I started this review about six months ago, and then a million and one things intervened. The review is now done (just in time for me to get another book to review) and a working draft is at the end of this post.
One thing that Dixon’s book did get me thinking about – other than Corinth and the Corinthia – is the recent boom in interest in the Hellenistic world. When I was in graduate school, the next big thing was Late Antiquity, and this was really the long tail of a small, but influential body of scholarship in the 1970s and 1980s that inspired a generation of Late Antiquitists. These Late Antiquitists, in turn, produced a generation of graduate students who finished their degrees in the last decade of the 20th and first decades of the 21st centuries. Peter Brown’s The World of Late Antiquity (1971) and the late antique contributors to Alexander Khazdan’s Oxford Dictionary of Byzantium (1991) provide useful bookends to the formative phase in the development of Late Antiquity as a boom field.

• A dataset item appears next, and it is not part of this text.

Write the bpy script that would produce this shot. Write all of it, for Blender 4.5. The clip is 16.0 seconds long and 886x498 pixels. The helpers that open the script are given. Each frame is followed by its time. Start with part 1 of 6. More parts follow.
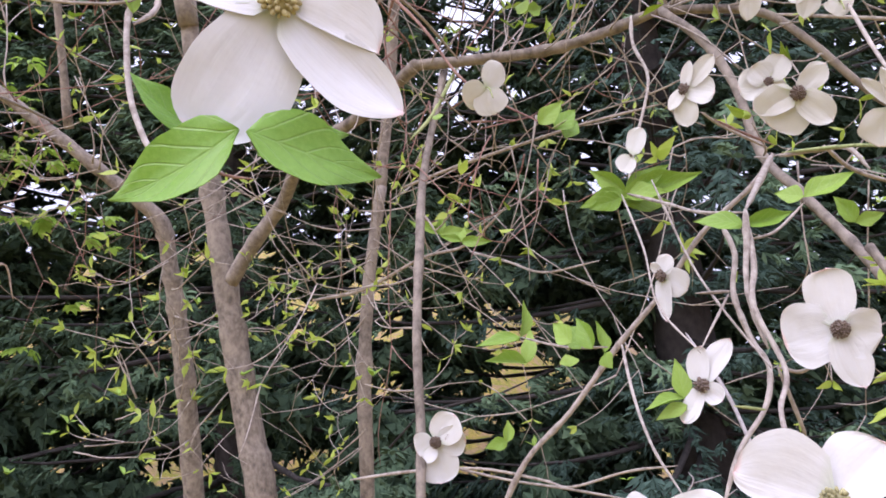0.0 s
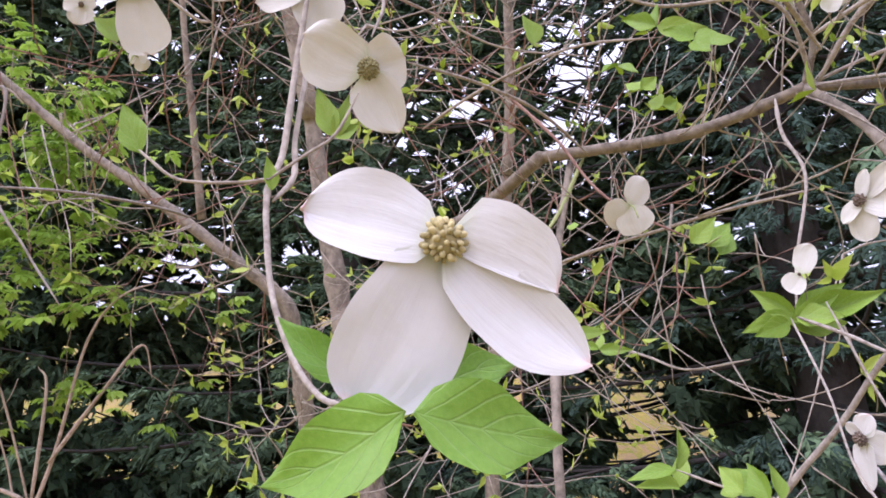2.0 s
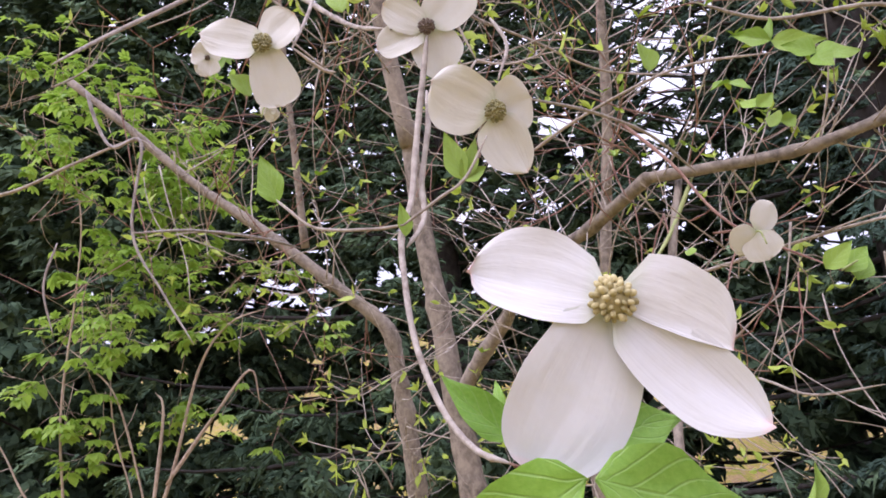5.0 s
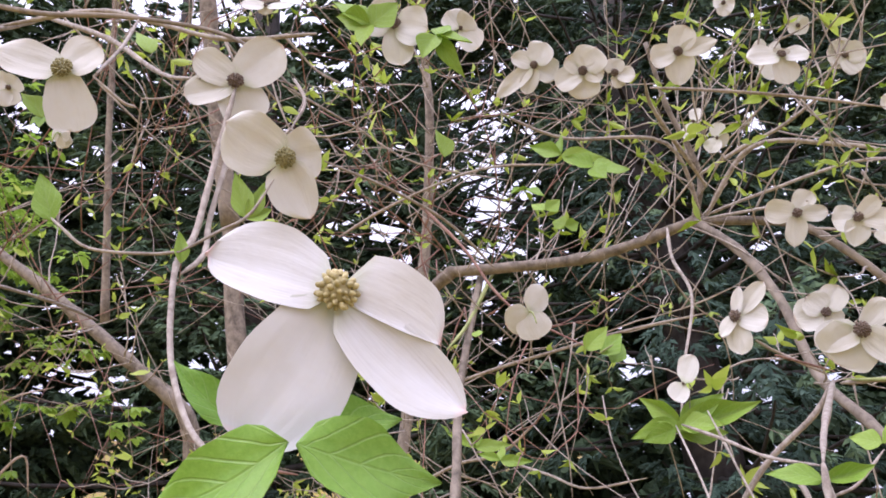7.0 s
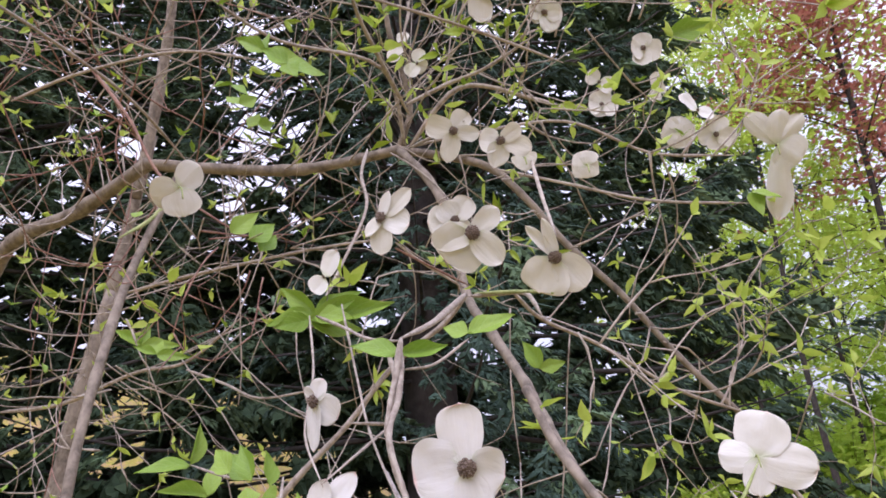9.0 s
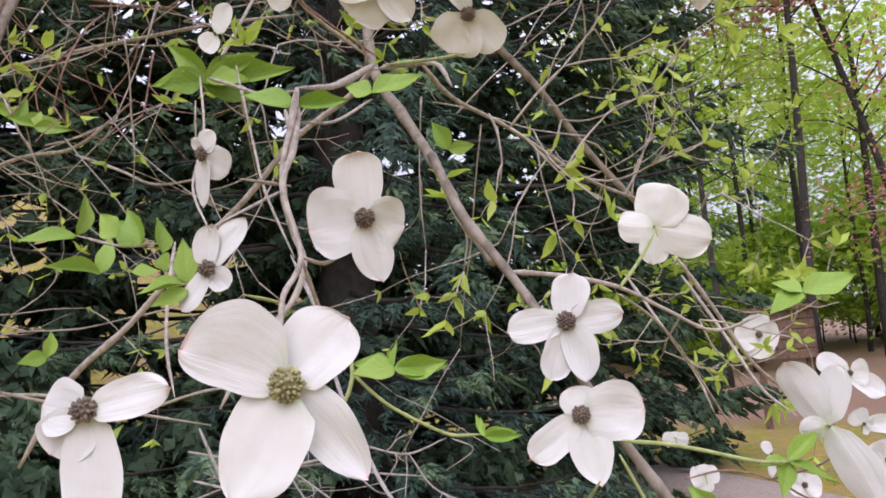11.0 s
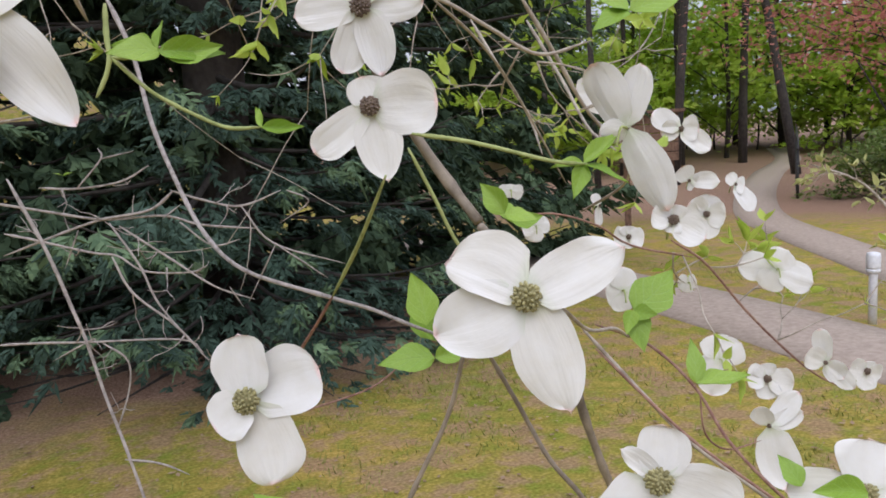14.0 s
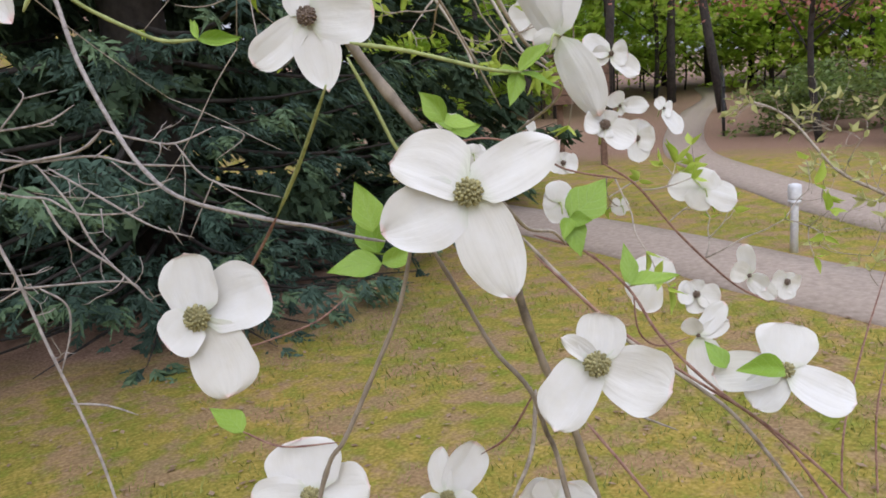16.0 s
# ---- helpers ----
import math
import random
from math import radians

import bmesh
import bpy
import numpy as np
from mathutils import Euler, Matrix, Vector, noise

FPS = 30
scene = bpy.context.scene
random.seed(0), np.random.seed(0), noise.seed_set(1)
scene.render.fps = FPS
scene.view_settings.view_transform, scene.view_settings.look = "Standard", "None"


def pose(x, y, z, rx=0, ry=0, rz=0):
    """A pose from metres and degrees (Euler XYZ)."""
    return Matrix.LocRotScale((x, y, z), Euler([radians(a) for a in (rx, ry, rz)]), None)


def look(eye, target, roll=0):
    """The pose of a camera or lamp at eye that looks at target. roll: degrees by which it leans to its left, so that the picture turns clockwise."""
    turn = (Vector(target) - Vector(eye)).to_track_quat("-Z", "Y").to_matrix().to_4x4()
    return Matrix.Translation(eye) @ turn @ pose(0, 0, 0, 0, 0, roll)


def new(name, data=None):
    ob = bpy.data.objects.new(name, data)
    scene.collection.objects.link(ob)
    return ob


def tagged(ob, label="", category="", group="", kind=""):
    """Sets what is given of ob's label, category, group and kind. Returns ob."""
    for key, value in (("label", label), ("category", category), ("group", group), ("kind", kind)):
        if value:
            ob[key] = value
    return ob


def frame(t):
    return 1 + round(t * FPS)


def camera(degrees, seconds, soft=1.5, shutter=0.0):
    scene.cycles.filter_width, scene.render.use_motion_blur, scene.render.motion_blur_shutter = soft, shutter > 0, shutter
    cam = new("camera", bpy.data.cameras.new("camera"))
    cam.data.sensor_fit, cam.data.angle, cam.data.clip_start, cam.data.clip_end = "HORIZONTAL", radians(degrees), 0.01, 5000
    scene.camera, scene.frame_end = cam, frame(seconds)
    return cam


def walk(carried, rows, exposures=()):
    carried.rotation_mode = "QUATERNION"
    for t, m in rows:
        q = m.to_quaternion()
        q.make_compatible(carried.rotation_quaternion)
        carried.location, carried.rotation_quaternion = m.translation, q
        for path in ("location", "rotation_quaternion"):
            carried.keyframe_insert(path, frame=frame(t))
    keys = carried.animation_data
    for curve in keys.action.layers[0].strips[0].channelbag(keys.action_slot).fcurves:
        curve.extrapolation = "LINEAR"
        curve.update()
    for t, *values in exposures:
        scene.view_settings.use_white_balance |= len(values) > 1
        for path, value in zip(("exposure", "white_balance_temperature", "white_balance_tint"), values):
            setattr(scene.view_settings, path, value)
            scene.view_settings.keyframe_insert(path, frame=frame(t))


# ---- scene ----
SKY_VEIL, SKY_STRENGTH, SUN_STRENGTH = 0.8, 0.14, 1.2
EXPOSURES = [(0, 0.66, 5650, 26), (4.2, 0.6, 5750, 27), (7, 0.6, 5800, 26), (8.5, 0.42, 5800, 25), (10.2, 0.44, 5850, 24), (12.3, 0.06, 6000, 14), (16, 0.03, 5950, 11)]
cam = camera(60.49, 16.0, soft=1.75)
walk(cam, [
    (0, pose(-0.0000, 0.0000, 1.6199, 103.464, 5.558, 1.328)),
    (0.5, pose(-0.0097, 0.0234, 1.6767, 105.904, 5.195, 5.112)),
    (1, pose(-0.0262, 0.0408, 1.7038, 108.431, 4.675, 7.546)),
    (1.5, pose(-0.0238, 0.0280, 1.7131, 109.329, 4.757, 8.879)),
    (2, pose(-0.0201, 0.0252, 1.7135, 108.265, 4.928, 10.041)),
    (2.5, pose(-0.0250, 0.0329, 1.7161, 106.183, 5.320, 11.322)),
    (3, pose(-0.0124, 0.0414, 1.7409, 104.324, 5.503, 12.796)),
    (3.5, pose(-0.0117, 0.0439, 1.7453, 104.253, 5.614, 14.613)),
    (4, pose(-0.0327, 0.0351, 1.7438, 105.216, 5.102, 16.341)),
    (4.2, pose(-0.0366, 0.0283, 1.7420, 105.893, 4.890, 17.139)),
    (6.3, pose(-0.0519, 0.0027, 1.7041, 116.523, 3.827, 11.443)),
    (6.5, pose(-0.0450, -0.0005, 1.6990, 116.747, 4.004, 9.290)),
    (7, pose(-0.0107, 0.0104, 1.6765, 117.144, 4.525, 3.119)),
    (7.5, pose(0.0329, 0.0187, 1.6592, 116.741, 5.013, -2.706)),
    (8, pose(0.0666, 0.0168, 1.6357, 115.583, 5.072, -8.062)),
    (8.5, pose(0.0888, 0.0223, 1.6221, 113.861, 4.717, -12.699)),
    (9, pose(0.1041, 0.0299, 1.6090, 111.890, 4.539, -16.118)),
    (9.5, pose(0.1109, 0.0364, 1.6058, 109.124, 4.599, -18.413)),
    (10, pose(0.1105, 0.0461, 1.5963, 105.259, 4.639, -20.226)),
    (10.2, pose(0.1155, 0.0512, 1.5867, 103.649, 4.685, -20.787)),
    (12.3, pose(0.1321, 0.0864, 1.5613, 89.344, 3.233, -26.079)),
    (12.5, pose(0.1477, 0.0830, 1.5562, 88.175, 2.907, -26.689)),
    (13, pose(0.1669, 0.0774, 1.5365, 85.860, 2.807, -28.618)),
    (13.5, pose(0.1813, 0.0854, 1.5136, 83.738, 2.969, -30.247)),
    (14, pose(0.1914, 0.0876, 1.5004, 82.213, 3.401, -31.600)),
    (14.5, pose(0.1965, 0.0889, 1.4970, 80.978, 3.951, -32.650)),
    (15, pose(0.1872, 0.0824, 1.4959, 79.692, 4.360, -33.997)),
    (15.5, pose(0.1754, 0.0747, 1.4822, 78.803, 4.675, -35.409)),
    (16, pose(0.1771, 0.0751, 1.4778, 78.025, 4.849, -36.589)),
], EXPOSURES)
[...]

I’m not as familiar with the develop of the Hellenistic world as a field, but my two main regions of study have show and significant uptick in the number of dissertations and scholarship focusing on the Hellenistic era. Much of the scholarship with which I am familiar is archaeological and I suspect that Susan Rotroff’s work has had a significant impact in our view of the archaeology of Hellenistic Greece and Aegean. As far as Hellenistic Cyprus, there is an impressive cohort of freshly minted Ph.D.s ready to write the history of this period on the island. If I was an investor in academic futures, I’d be all-in on the Hellenistics, right now.
So Dixon’s work represents the first in what will most likely be an impressive groundswell of scholarship on Hellenistic Greece and Hellenistic Eastern Mediterranean more broadly. As such, it should be seen as a useful bellwether.